For the 2nd order linear PDE below, please give method(s) to solve it, working, a solution, and what conditions the solution can exist?
$$\sin(t)\frac{\partial^2y}{\partial t^2}+\cos(t)\frac{\partial y}{\partial t}+\cos(t)\frac{\partial ^2y}{\partial x^2}=0$$
I tried a solution like $y=y(x,t)=Ae^{\alpha t}sin(Ct)+Be^{\beta t}sin(Dt)+Fe^{\zeta x}sin(Ex)+Ge^{\gamma x}sin(Hx)$ via method of undetermined coeffs. However I found this made coeffs hard to determine.

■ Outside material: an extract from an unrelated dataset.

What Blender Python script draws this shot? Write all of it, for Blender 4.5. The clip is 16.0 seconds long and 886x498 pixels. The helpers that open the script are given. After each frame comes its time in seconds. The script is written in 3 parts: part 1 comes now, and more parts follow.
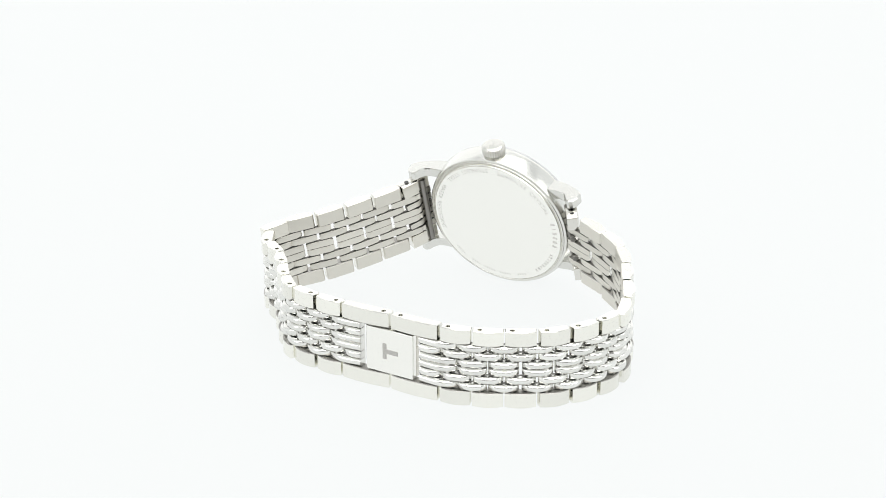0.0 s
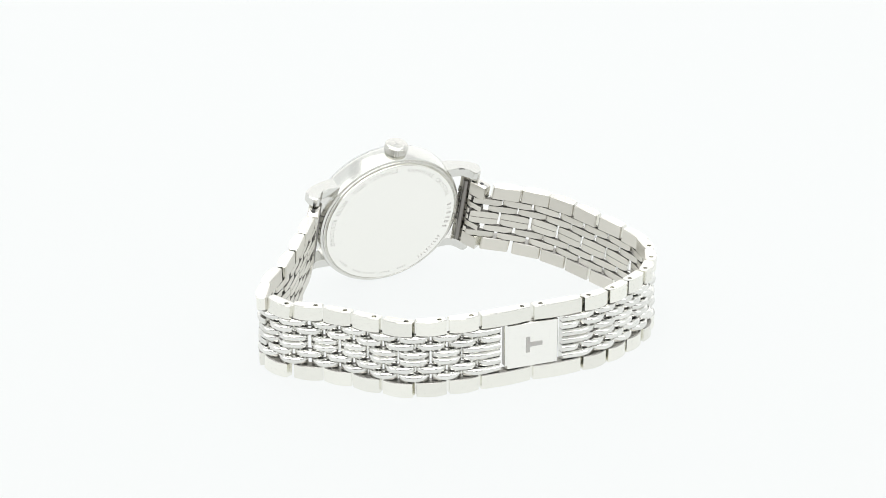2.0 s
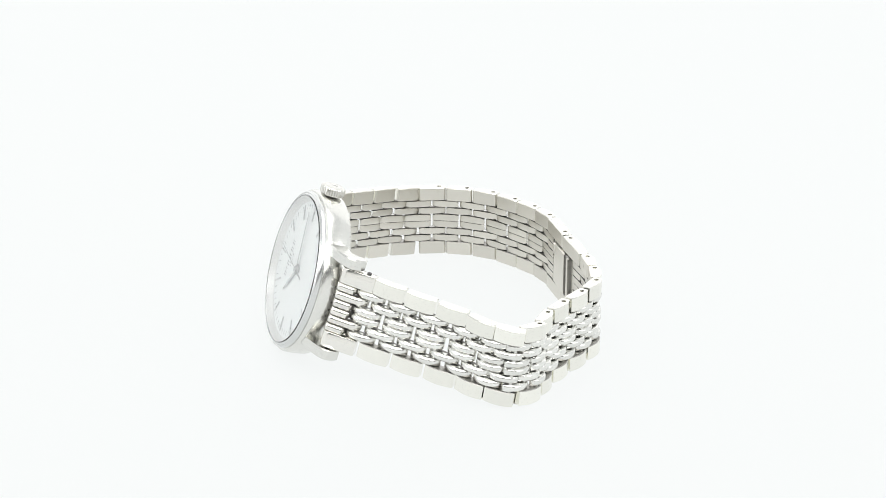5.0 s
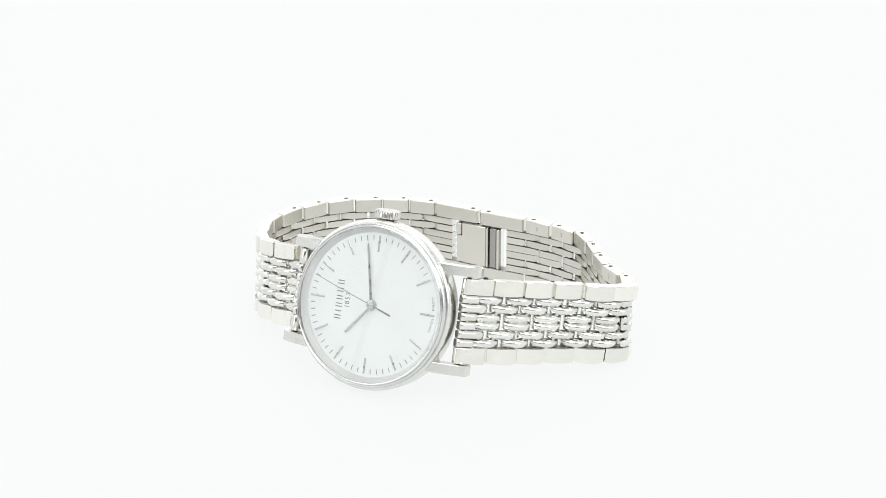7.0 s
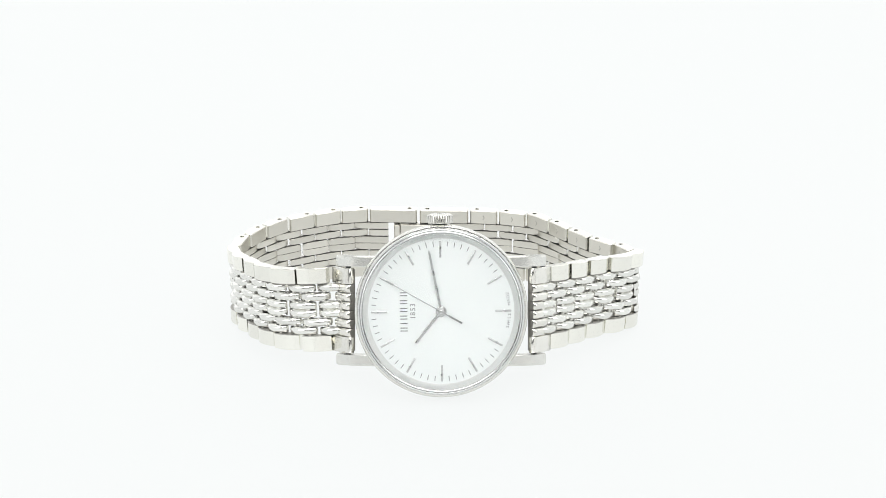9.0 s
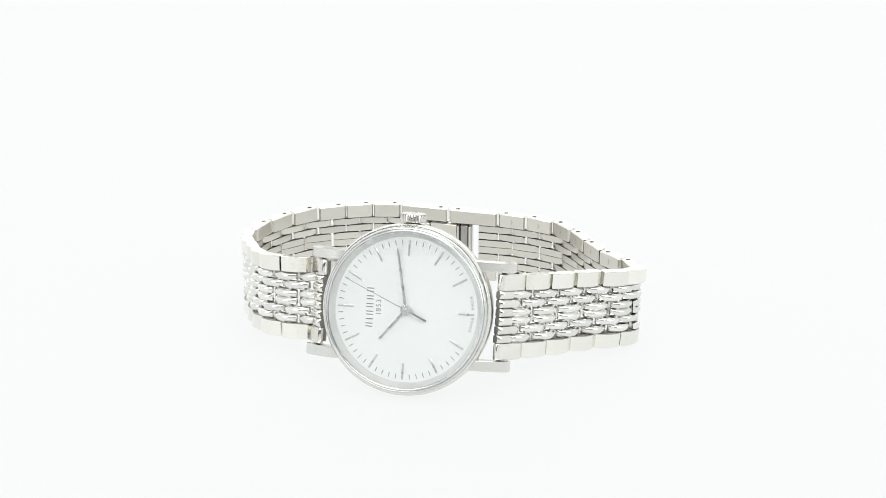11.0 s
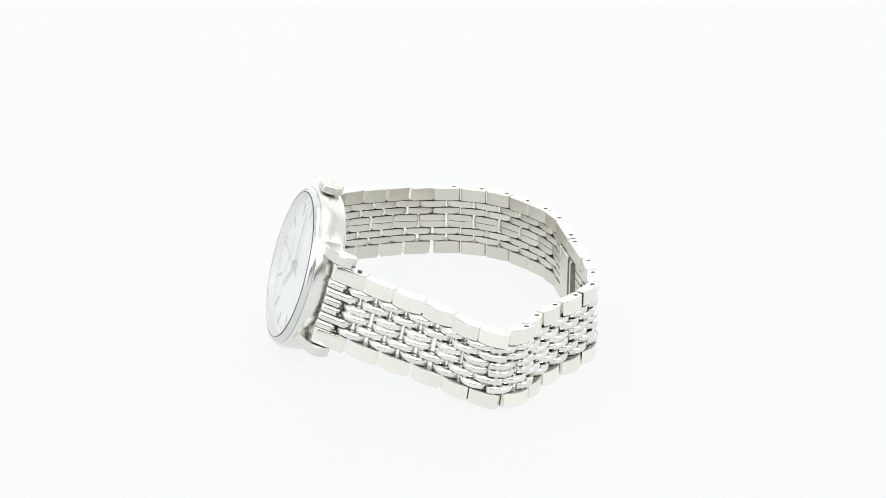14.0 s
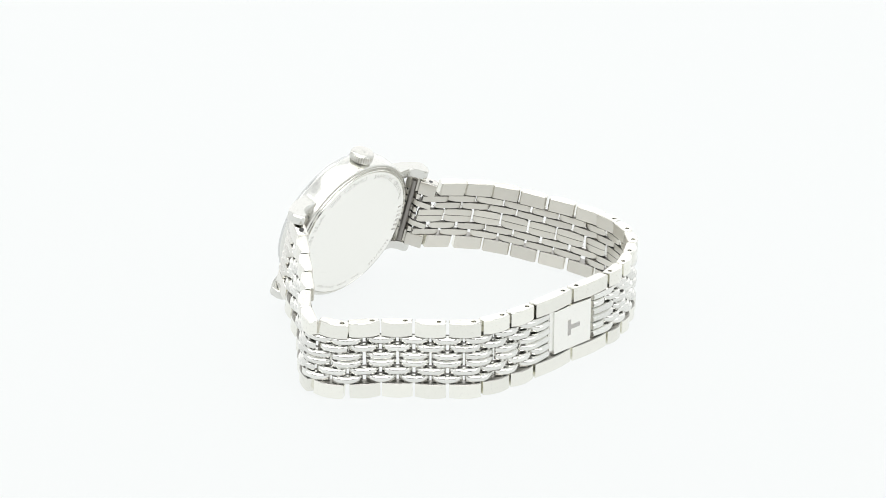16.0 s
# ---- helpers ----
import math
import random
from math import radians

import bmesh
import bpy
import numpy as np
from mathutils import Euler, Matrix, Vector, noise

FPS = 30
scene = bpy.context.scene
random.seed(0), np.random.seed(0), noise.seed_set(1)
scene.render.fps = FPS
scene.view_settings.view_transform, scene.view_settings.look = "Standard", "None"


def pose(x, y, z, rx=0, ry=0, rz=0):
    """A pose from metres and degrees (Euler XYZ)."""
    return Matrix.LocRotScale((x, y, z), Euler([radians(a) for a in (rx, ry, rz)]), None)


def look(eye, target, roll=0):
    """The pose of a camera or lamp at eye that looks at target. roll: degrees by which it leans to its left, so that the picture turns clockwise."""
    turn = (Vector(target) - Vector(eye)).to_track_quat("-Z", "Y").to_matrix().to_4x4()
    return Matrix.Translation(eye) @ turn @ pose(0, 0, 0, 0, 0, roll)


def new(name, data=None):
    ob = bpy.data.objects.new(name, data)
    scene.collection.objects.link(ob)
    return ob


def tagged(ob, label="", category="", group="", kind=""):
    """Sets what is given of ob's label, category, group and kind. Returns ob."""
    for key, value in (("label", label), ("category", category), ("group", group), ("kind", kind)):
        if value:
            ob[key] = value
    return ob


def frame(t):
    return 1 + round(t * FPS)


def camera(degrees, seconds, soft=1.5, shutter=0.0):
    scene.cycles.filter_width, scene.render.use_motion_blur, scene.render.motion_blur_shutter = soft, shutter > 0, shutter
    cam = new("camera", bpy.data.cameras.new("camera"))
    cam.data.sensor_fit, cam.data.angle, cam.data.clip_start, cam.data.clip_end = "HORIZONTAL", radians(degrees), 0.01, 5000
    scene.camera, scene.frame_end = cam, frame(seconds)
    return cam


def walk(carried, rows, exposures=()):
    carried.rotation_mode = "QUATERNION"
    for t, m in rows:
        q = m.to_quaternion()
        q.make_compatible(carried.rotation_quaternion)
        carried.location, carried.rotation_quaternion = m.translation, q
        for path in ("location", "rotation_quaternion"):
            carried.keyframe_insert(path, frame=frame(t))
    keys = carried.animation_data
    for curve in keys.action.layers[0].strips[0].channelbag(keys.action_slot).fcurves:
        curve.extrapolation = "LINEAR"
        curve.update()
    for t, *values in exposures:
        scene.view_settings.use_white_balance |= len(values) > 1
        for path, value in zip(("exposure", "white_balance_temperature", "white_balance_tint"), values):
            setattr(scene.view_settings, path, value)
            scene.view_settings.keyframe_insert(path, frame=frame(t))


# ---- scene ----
cam = camera(24.21, 16.0, soft=0.8)
EYE = pose(0.0, -0.36, 0.1578, 68.54, 0, -0.044)
walk(cam, [(0.0, EYE), (16.0, EYE)])

MM = 0.001


# ---- light ----
def make_world():
    w = bpy.data.worlds.new("studio_world")
    scene.world = w
    w.use_nodes = True
    w.node_tree.nodes["Background"].inputs["Color"].default_value = (0.9, 0.93, 0.94, 1)
    w.node_tree.nodes["Background"].inputs["Strength"].default_value = 0.3


def fill_lamp(name, eye, target, size_x, size_y, watts, colour):
    data = bpy.data.lights.new(name, "AREA")
    data.shape, data.size, data.size_y, data.energy, data.color = "RECTANGLE", size_x, size_y, watts, colour
    ob = new(name, data)
    ob.matrix_world = look(eye, target)
    return ob


make_world()
# unseen lamps, added and powered to brighten the dial and the steel
fill_lamp("fill_top", (0.0, 0.05, 0.62), (0, 0, 0), 0.55, 0.45, 1.2, (1.0, 0.99, 0.97))
fill_lamp("fill_side", (-0.55, -0.25, 0.35), (0, 0, 0.02), 0.3, 0.4, 0.5, (1.0, 0.99, 0.97))
fill_lamp("fill_side", (0.55, -0.25, 0.35), (0, 0, 0.02), 0.3, 0.4, 0.5, (1.0, 0.99, 0.97))
fill_lamp("fill_front", (0.0, -0.5, 0.62), (0, 0, 0.02), 0.9, 0.5, 3.7, (1.0, 0.99, 0.97))


# ---- materials ----
def principled(name, colour, rough, metal=0.0):
    m = bpy.data.materials.new(name)
    m.use_nodes = True
    b = m.node_tree.nodes["Principled BSDF"]
    b.inputs["Base Color"].default_value = (*colour, 1)
    b.inputs["Roughness"].default_value = rough
    b.inputs["Metallic"].default_value = metal
    return m, m.node_tree, b


def steel(name, colour, rough, grain=0.0, stretch=(1, 1, 1), scale=900, bump=0.02, vary=0.06):
    """Steel with a fine grain in roughness and relief, and faint smudges; each piece differs a little."""
    m, nt, b = principled(name, colour, rough, 1.0)
    n, l = nt.nodes, nt.links
    co = n.new("ShaderNodeTexCoord")
    mp = n.new("ShaderNodeMapping")
    mp.inputs["Scale"].default_value = stretch
    fine = n.new("ShaderNodeTexNoise")
    fine.inputs["Scale"].default_value, fine.inputs["Detail"].default_value = scale, 3
    l.new(co.outputs["Object"], mp.inputs["Vector"])
    l.new(mp.outputs["Vector"], fine.inputs["Vector"])
    smudge = n.new("ShaderNodeTexNoise")
    smudge.inputs["Scale"].default_value, smudge.inputs["Detail"].default_value = 160, 2
    l.new(co.outputs["Object"], smudge.inputs["Vector"])
    info = n.new("ShaderNodeObjectInfo")
    mix = n.new("ShaderNodeMath")
    mix.operation = "MULTIPLY_ADD"
    mix.inputs[1].default_value, mix.inputs[2].default_value = grain, rough - grain / 2
    l.new(fine.outputs["Fac"], mix.inputs[0])
    more = n.new("ShaderNodeMath")
    more.operation = "MULTIPLY_ADD"
    more.inputs[1].default_value = 0.05
    l.new(smudge.outputs["Fac"], more.inputs[0])
    l.new(mix.outputs[0], more.inputs[2])
    l.new(more.outputs[0], b.inputs["Roughness"])
    tone = n.new("ShaderNodeMix")
    tone.data_type = "RGBA"
    tone.inputs["A"].default_value = (*[c * (1 - vary) for c in colour], 1)
    tone.inputs["B"].default_value = (*[min(1, c * (1 + vary)) for c in colour], 1)
    l.new(info.outputs["Random"], tone.inputs["Factor"])
    l.new(tone.outputs["Result"], b.inputs["Base Color"])
    if bump:
        bp = n.new("ShaderNodeBump")
        bp.inputs["Strength"].default_value, bp.inputs["Distance"].default_value = bump, 0.00005
        l.new(fine.outputs["Fac"], bp.inputs["Height"])
        l.new(bp.outputs["Normal"], b.inputs["Normal"])
    return m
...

Can it be solved via transformations?
$$\sin(t)\frac{\partial^2y}{\partial t^2}+\cos(t)\frac{\partial y}{\partial t}+\cos(t)\frac{\partial ^2y}{\partial x^2}=0$$
You tried a solution like $y=y(x,t)=Ae^{\alpha t}sin(Ct)+Be^{\beta t}sin(Dt)+Fe^{\zeta x}sin(Ex)+Ge^{\gamma x}sin(Hx)$ via method of undetermined coefficients.

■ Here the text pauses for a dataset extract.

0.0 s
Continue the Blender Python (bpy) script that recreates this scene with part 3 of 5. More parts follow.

This can succeed only if each of the terms is solution of the PDE. Putting each one into the PDE shows that no one of these terms satisfies the PDE. So, the method of undetermined coefficients cannot be successful on this basis.
The PDE has an infinity of solutions. Some are easy to obtain. For example :
Case of solutions including only the variable $x \quad\to\quad \frac{d^2y}{dx^2}=0$ : $$y(x,t)=c_1t+c_2 \quad\text{ is solution of the PDE}$$
Case of solutions including only the variable $t \quad\to\quad \sin(t)\frac{d^2y}{dt^2}+\cos(t)\frac{dy}{dt}=0$ : $$y(x,t)=c_1\ln\left(\tan\left(\frac{t}{2} \right) \right)+c_2 \quad\text{ is solution of the PDE}$$
Case of solutions on the form $y(x,t)=f(x)g(t) \quad\to\quad \begin{cases} f''=C\:f \quad\text{any constant } C \\ \tan(t)g''+g'=-C\:g \end{cases}$
(As far as I know, there is no closed form for $g(t)$ : Numerical solving required in this case)
General case :
The PDE has an infinity of solutions. Without giving the boundary conditions, the question is too wide. You have to add the boundary conditions in the wording of the question if you expect a more specific answer.